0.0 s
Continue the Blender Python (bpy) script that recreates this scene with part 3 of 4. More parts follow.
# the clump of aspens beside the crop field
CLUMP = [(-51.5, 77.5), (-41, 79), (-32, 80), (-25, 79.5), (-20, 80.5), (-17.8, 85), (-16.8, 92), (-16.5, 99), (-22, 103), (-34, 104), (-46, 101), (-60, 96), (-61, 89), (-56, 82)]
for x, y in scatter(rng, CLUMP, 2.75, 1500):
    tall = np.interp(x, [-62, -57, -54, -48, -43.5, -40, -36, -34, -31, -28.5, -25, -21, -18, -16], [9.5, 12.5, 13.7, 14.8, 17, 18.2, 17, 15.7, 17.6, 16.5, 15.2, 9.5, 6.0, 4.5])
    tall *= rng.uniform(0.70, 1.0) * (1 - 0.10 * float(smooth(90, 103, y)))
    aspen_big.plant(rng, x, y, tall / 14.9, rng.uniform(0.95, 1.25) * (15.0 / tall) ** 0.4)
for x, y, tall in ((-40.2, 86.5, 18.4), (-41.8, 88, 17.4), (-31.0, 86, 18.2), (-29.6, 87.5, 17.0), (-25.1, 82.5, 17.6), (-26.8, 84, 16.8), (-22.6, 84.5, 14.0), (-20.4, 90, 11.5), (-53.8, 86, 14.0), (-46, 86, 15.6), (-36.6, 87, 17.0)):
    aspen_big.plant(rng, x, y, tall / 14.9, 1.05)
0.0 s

◆ Problem
Take the entries above and transcribe them exactly.

◆ Exercise output
0.0 s
Continue the Blender Python (bpy) script that recreates this scene with part 3 of 4. More parts follow.
# the clump of aspens beside the crop field
CLUMP = [(-51.5, 77.5), (-41, 79), (-32, 80), (-25, 79.5), (-20, 80.5), (-17.8, 85), (-16.8, 92), (-16.5, 99), (-22, 103), (-34, 104), (-46, 101), (-60, 96), (-61, 89), (-56, 82)]
for x, y in scatter(rng, CLUMP, 2.75, 1500):
    tall = np.interp(x, [-62, -57, -54, -48, -43.5, -40, -36, -34, -31, -28.5, -25, -21, -18, -16], [9.5, 12.5, 13.7, 14.8, 17, 18.2, 17, 15.7, 17.6, 16.5, 15.2, 9.5, 6.0, 4.5])
    tall *= rng.uniform(0.70, 1.0) * (1 - 0.10 * float(smooth(90, 103, y)))
    aspen_big.plant(rng, x, y, tall / 14.9, rng.uniform(0.95, 1.25) * (15.0 / tall) ** 0.4)
for x, y, tall in ((-40.2, 86.5, 18.4), (-41.8, 88, 17.4), (-31.0, 86, 18.2), (-29.6, 87.5, 17.0), (-25.1, 82.5, 17.6), (-26.8, 84, 16.8), (-22.6, 84.5, 14.0), (-20.4, 90, 11.5), (-53.8, 86, 14.0), (-46, 86, 15.6), (-36.6, 87, 17.0)):
    aspen_big.plant(rng, x, y, tall / 14.9, 1.05)
0.0 s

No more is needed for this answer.